All of the nubs had sheared off the langot. You can see the pins that were added over time as the nubs sheared off.
The peg box end of the instrument had been butchered, and the scale length shortened from 40 inches to 37.5 inches.
The second meru was broken. We decided to eliminate it.
The stand/foot was an add-on, roughly cut with a jigsaw and glued to the gourd. There is no wood backing on the gourd in the area where this one was glued, so it's likely that this instrument originally had no foot. The screws were to re-attach a portion that had broken off. They did not extend into the gourd.
Even pieced together, more than one third of the gourd was missing.
The dandi was cleaved down the middle, extending perhaps 10 inches down the neck.
But the neck joint was perfect.
The restoration required, among other things, a complete rebuild of the main tumba and extending the scale length to its original 40 inches.
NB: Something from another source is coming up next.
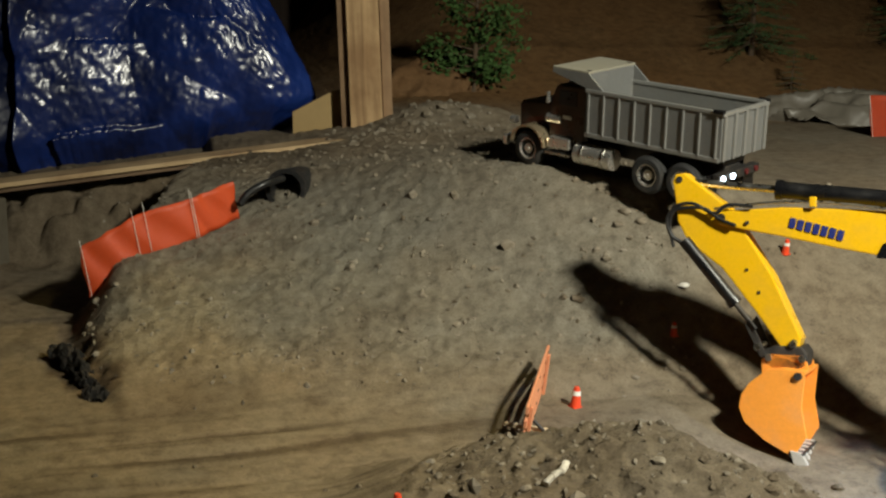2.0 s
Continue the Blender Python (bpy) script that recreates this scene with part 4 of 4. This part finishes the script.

The second meru was eliminated as unnecessary. The ivory bridge was preserved and replaced with a replica made of resin fortified with various polymers. Resin nubs have been added to the original langot to replace the ones that had sheared off. Backing for the langot and the foot/stand was reinforced with 1/2 inch of resin. The resin binds tightly to both wood and gourd.
Equipped with a wound brass kharaj, the final instrument is thunderous. The filthiest instrument we've ever restored, the finish underneath the decades of soot was immaculate.
It would have taken only a few more hours to skim-coat the gourd with plaster to make it appear new -- like any commonplace sitar made today. But the original gourd had literally no plaster or other filler, skim-coating would have hidden the original imperfections in the pumpkin, and we never hide repairs in any event. Because gourds break at their weakest points and modern adhesive are so strong, this repaired tumba will be far more resilient than when the instrument was first made.
With the reinforcements, this instrument is now stronger than it was when new. Destined for the trash bin only a few weeks ago, it is now good for another century of playing. And no modern instrument can compare. A priceless treasure in our book.